Rosalind Reaves is an American educator on a lifetime mission: helping the world one student at a time. Her mission has taken her to Michigan, Virginia, New York, and abroad to the Gambia and Malawi.
Here, Rosalind shares her story and what inspired her to give to Ashesi.
Where did you grow up?
I was born and raised in Detroit, Michigan—Motown, The Motor City, one of 7 children in a blended family. I attended parochial schools from K through 12, and then the University of Michigan-Ann Arbor for undergrad.
Can you tell us about your path to becoming an educator?
Education was certainly not the trajectory I had planned for myself. My interest was in politics and law—-an interest sparked in high school while completing a research paper on the Apartheid regime. I attended the University of Michigan with that goal in mind, majoring in Political Science. But after my brother’s passing, just shy of his 21st birthday (I was just shy of my 19th), I began to rethink my educational and career goals. Soon enough, I found myself double-majoring in Political Science and Education and on a mission to “save the world,” one student at a time. After completing my studies, I accepted a teaching position in Alexandria, Virginia. That experience, and many others that followed, reaffirmed for me that I had found my passion.
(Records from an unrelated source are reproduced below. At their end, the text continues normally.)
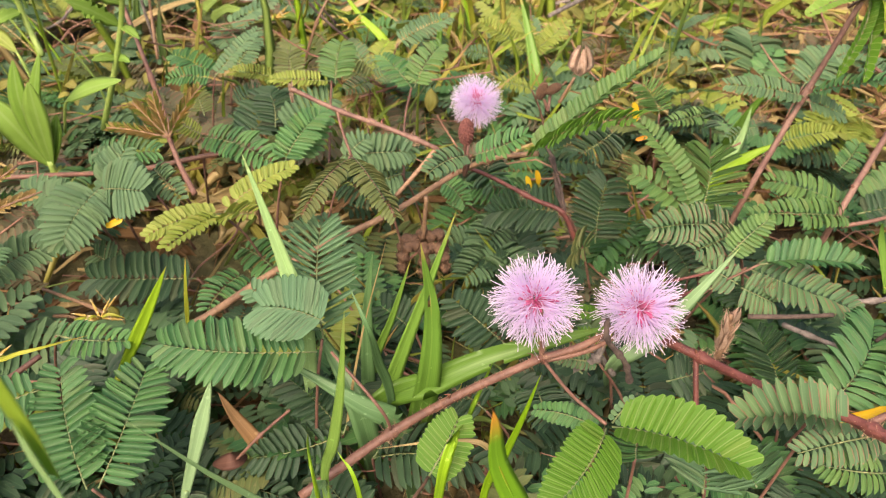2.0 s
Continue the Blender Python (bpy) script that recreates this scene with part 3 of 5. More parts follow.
def sedge(label, p, seed):
    """A thin stem with a star of narrow bracts and clustered spikelets."""
    rng = random.Random(seed)
    base, top = Vector(p[0]), Vector(p[1]) - Vector(p[0])
    ob = thing("sedge", base, label, "sedge", "sedges")
    s = Shape()
    tube(s, [(0, 0, 0), top * 0.5 + Vector((rng.uniform(-1, 1) * 0.002, 0.001, 0)), top], 0.0007, 0.0005, 10, 6)
    part("stem", s, GRASS_YELLOW, ob)
    for i in range(3):
        w = rng.uniform(0, 6.28)
        o = Vector((math.cos(w), 0.6 * math.sin(w), rng.uniform(-0.2, 0.5)))
        s = Shape()
        ribbon(s, [top, top + o * 0.003 + Vector((0, 0, 0.001)), top + o * 0.0065 - Vector((0, 0, 0.001))], 0.0009, (0, -0.5, 1), 0.3, 8)
        part("bract", s, GRASS_YELLOW, ob)
    for i in range(13):
        w = rng.uniform(0, 6.28)
        o = Vector((math.cos(w), 0.7 * math.sin(w), rng.uniform(-0.1, 0.8))).normalized()
        reach = rng.choice((0.0, 0.0, 0.0022, 0.0036))
        s = Shape()
        a = top + o * reach
        if reach:
            tube(s, [top, a], 0.0003, 0.0003, 3, 4)
        tube(s, [a, a + o * 0.0020, a + o * 0.0040], 0.00038, 0.00012, 6, 5, 0.2, rng, [(0.4, 0.3, 0.4)])
        part("spikelet", s, SPIKELET, ob)
    return ob


def seedling(label, base, tips, seed):
    """A low tuft of spoon-shaped leaves."""
    rng = random.Random(seed)
    b = Vector(base)
    ob = thing("broadleaf_seedling", b, label, "seedling")
    s = Shape()
    tube(s, [(0, 0, -0.004), (0, 0, 0.006)], 0.0016, 0.0013, 4, 7)
    part("stem", s, STEM_GREEN, ob)
    for t, width in zip(tips, (0.0105, 0.0070, 0.0085, 0.0045, 0.0050)):
        v = Vector(t) - b
        foot = Vector((v.x * 0.08, v.y * 0.08, 0.004))
        mid = v * 0.55 + Vector((rng.uniform(-0.002, 0.002), -0.002, 0.004))
        part("leaf", broad_shape([foot, mid, v], width, (-v.x * 2, -1, 0.5), 12), LEAF_FRESH, ob)
    return ob


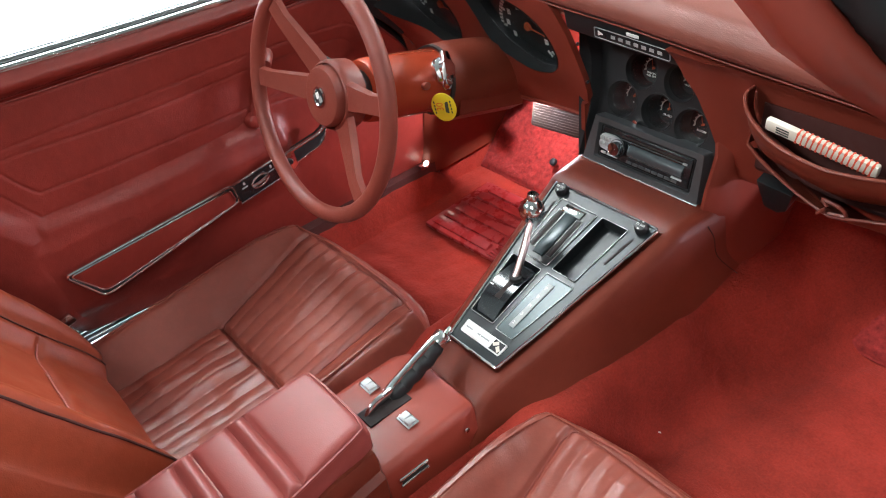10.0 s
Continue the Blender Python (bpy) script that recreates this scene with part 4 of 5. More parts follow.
blk = tagged(part("connector_block", prism([(-0.028, 0.026), (0.030, 0.020), (0.018, -0.020), (0.004, -0.030), (-0.018, -0.026)], 0.03, axes((0.228, 0.135, 0.655), (1, 0, 0), (0, -0.3, 1), (0, -1, -0.3)), 0.003), M_TRAY), "black plastic block under the dash edge", "connector block")
# Unseen blocker, added so the passenger lamp leaves a dark triangle by the tunnel.
ad = thing("light_block_duct", "unseen dark duct added to cut off the passenger courtesy light", "air duct")
part("duct", loft([[V((0.548 - 0.15 * k, 0.24, 0.568)), V((0.548 - 0.15 * k, 0.45, 0.568)), V((0.545 - 0.15 * k, 0.46, 0.592)), V((0.545 - 0.15 * k, 0.235, 0.592))] for k in (0.0, 0.05, 0.5, 0.95, 1.0)]), M_BLACK, ad)
part("collar", rbox(0.03, 0.20, 0.036, pose(0.41, 0.345, 0.582), 0.006), M_BLACK, ad)
# Unseen strip and plate, added to cast a shadow band across the driver footwell.
lb = thing("lamp_shadow_strip", "unseen dark strip added to shade the driver courtesy light", "bracket")
part("strip", rbox(0.12, 0.016, 0.003, pose(-0.42, 0.2265, 0.582, 0, 0, 4), 0.001), M_BLACK, lb)
for bx_ in (-0.474, -0.366):
    part("hanger", rbox(0.003, 0.110 if bx_ < -0.45 else 0.010, 0.084 if bx_ < -0.45 else 0.050, pose(bx_, 0.275 if bx_ < -0.45 else 0.229, 0.588 if bx_ < -0.45 else 0.606), 0.0008), M_BLACK, lb)

# ---- centre stack ----
stack = thing("gauge_cluster", "black centre gauge cluster with five round gauges", "gauge cluster")


def sy(z):
    return 0.088 + 0.24 * (z - 0.594)


ST = axes((0, 0.088, 0.594), (1, 0, 0), (0, 0.2334, 0.9724), (0, -0.9724, 0.2334))
S = lambda x, h, o=0.0: ST @ V((x, h, o))
GAUGES = ((-0.077, 0.116, "amp"), (-0.005, 0.114, "oil"), (0.062, 0.108, "bat"), (-0.050, 0.171, "fuel"), (0.027, 0.172, "temp"))
bm = bmesh.new()
loops = []
for poly in ([(p.x, p.y) for p in spline([(-0.133, 0.0), (0.120, 0.0), (0.122, 0.05), (0.124, 0.10), (0.117, 0.17), (0.09, 0.27), (-0.04, 0.27), (-0.20, 0.27), (-0.156, 0.17), (-0.14, 0.10), (-0.135, 0.05), (-0.133, 0.0)], 60)[:-1]],) + tuple([(gx + 0.0305 * math.cos(2 * math.pi * k / 36), gh + 0.0305 * math.sin(2 * math.pi * k / 36)) for k in range(36)] for gx, gh, nm in GAUGES):
    vs = [bm.verts.new((x, h, 0)) for x, h in poly]
    loops += [bm.edges.new((vs[q], vs[(q + 1) % len(vs)])) for q in range(len(vs))]
bmesh.ops.triangle_fill(bm, use_beauty=True, edges=loops)
drop_inside(bm, [[(gx + 0.0305 * math.cos(2 * math.pi * k / 36), gh + 0.0305 * math.sin(2 * math.pi * k / 36)) for k in range(36)] for gx, gh, nm in GAUGES])
ext = bmesh.ops.extrude_face_region(bm, geom=bm.faces[:])
bmesh.ops.translate(bm, vec=(0, 0, -0.004), verts=[g for g in ext["geom"] if isinstance(g, bmesh.types.BMVert)])
bmesh.ops.transform(bm, matrix=ST @ pose(0, 0, -0.020), verts=bm.verts[:])
part("panel", bm, M_BLACK, stack, "satin black panel", sharp=30)
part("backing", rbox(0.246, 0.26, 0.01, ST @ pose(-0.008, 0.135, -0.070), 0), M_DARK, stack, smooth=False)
part("side_cheek", loft([[S(-0.131, 0.0, 0.004), S(-0.126, 0.09, -0.002), S(-0.138, 0.17, 0.0), S(-0.172, 0.25, 0.010)], [S(-0.126, 0.0, -0.026), S(-0.122, 0.09, -0.026), S(-0.130, 0.17, -0.026), S(-0.158, 0.25, -0.026)], [S(-0.15, 0.0, -0.04), S(-0.15, 0.09, -0.04), S(-0.16, 0.17, -0.04), S(-0.20, 0.25, -0.04)]], True, True), M_BLACK, stack)
for k, (gx, gh, nm) in enumerate(GAUGES):
    cup = part("gauge", lathe([(0.001, -0.036), (0.0245, -0.036), (0.0280, -0.006), (0.0305, 0.001), (0.0325, 0.0008), (0.0325, -0.002), (0.031, -0.006)], 36, ST @ pose(gx, gh, -0.020), False), M_BLACK, stack, "round recessed gauge")
    c = S(gx, gh, -0.0555)
    gauge_dial(cup, c.x, c.z, c.y, 0.0235, 11, 200 - 20 * (k == 0), -20, 90 if k == 1 else (70 if k == 0 else 110), 0.24, 5)
    mt = ST @ pose(gx, gh, -0.0545)
    part("scale_arc", tube([mt @ V((0.0155 * math.cos(a), 0.0155 * math.sin(a), 0.0)) for a in [radians(200 - 220 * q / 24) for q in range(25)]], 0.0010, 5), M_WHITE, cup)
    text = {"oil": "OIL PRESS", "bat": "BATTERY", "fuel": "UNLEADED\nFUEL ONLY", "temp": "WATER TEMP", "amp": "0"}[nm]
    letters(text, 0.0044, mt @ pose(0, -0.0115, 0), M_WHITE, cup)
    ln = part("lens", lathe([(0.001, 0.0), (0.027, 0.0), (0.027, 0.001), (0.001, 0.001)], 30, ST @ pose(gx, gh, -0.030)), M_GLASS, cup, "clear gauge lens")
    ln.visible_shadow = False
part("reset_knob", lathe([(0.004, 0), (0.005, 0.012), (0.001, 0.013)], 14, ST @ pose(-0.036, 0.088, -0.02)), M_CHROME, stack)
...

In what capacity do you serve at Oakland Community College?
Oakland Community College is a five-campus college in Oakland County, Michigan. I serve as faculty for the Academic Support Center—Royal Oak Campus, where I oversee all academic support programming for the campus and teach College Success Skills and Introduction to Education.
You taught in the Gambia in 1993 and in Malawi in 1998. What inspired you to teach in Africa?
My interest in Africa began in earnest my junior year of high school, with a research paper on South African Apartheid. Activism in college, particularly my involvement in FSACC, the Free South Africa Coordinating Committee, nurtured and reinforced this interest. But it was during graduate school in New York City when I seriously contemplated teaching in Africa. Fortuitously, I happened upon a new non-profit program, Teachers for Africa (a subsidiary of the International Foundation for Education and Self-Help), that aimed to place American teachers in African schools. In 1993, I was one of 25 teachers assigned to teach in the Gambia, West Africa. A second opportunity to teach presented itself five years later, at Montfort College in Malawi.
Can you tell us about your experiences and the impressions they left on you?
Teaching affords an immersive experience like no other. Teaching Form 3 (and 4 and 5) English at Nusrat High School the Gambia and Introduction to Special Education at Montfort College in Malawi, respectively, I got to experience students through a significant part of the educational pipeline. What struck me most about my experiences, in both settings, is my former students’ love of learning, their unquenchable thirst for educational attainment. Many students requested additional lessons over the weekend, so school became more like a 7-day proposition than a traditional 5-day one. But I enjoyed these extra sessions because teaching in the Gambia and Malawi didn’t seem like work; it was more like a vocation, a calling of sorts.
I also marveled at what I observed as a collectivist, “all-in-this-together,” orientation. Learning for my students appeared to be more a cooperative enterprise than a competitive one, so the school-related stress that often beset my American students did not appear to the case for my Gambian students.
From a personal perspective, teaching in the Gambia and Malawi significantly expanded my creative capacity. The relative scarcity of classroom and instructional resources—resources I often took for granted when teaching Stateside—– provided many opportunities to improvise, to make the proverbial “something out of nothing.” Without question, I am certainly the better, more highly effective teacher for having taught under such circumstances.
Connection to Ashesi
How did you become acquainted with Ashesi?
I inquired about philanthropic opportunities in Ghana with a Ghanaian friend, Mr. Nyarko, who then put me in touch with his niece, Ms. Quarshie-Twum. She enthusiastically introduced to me Ashesi, which prompted me to reach out to the Foundation.
What has inspired you to invest in Ashesi University and its students?
Checking out the Ashesi website, I was inspired by the University’s mission statement and the success stories of its students. A subsequent conversation with Joanna Bargeron cemented my desire to invest in Ashesi.
What do you hope to achieve through this endowment?
For me, it’s about paying it forward, because Africa has given so much to the world and to me personally. It’s also about being part of a long and proud tradition of African American investment in Africa. Finally, having twice traveled to Ghana, it’s a ‘thank you’ gesture to a country that is near and dear to my heart. My hope is that, upon completion of their studies at Ashesi and after settling into their respective careers, the beneficiaries of the scholarship will continue this virtuous cycle of giving.
Our many thanks to Rosalind for believing in
the Ashesi Vision and investing in our students!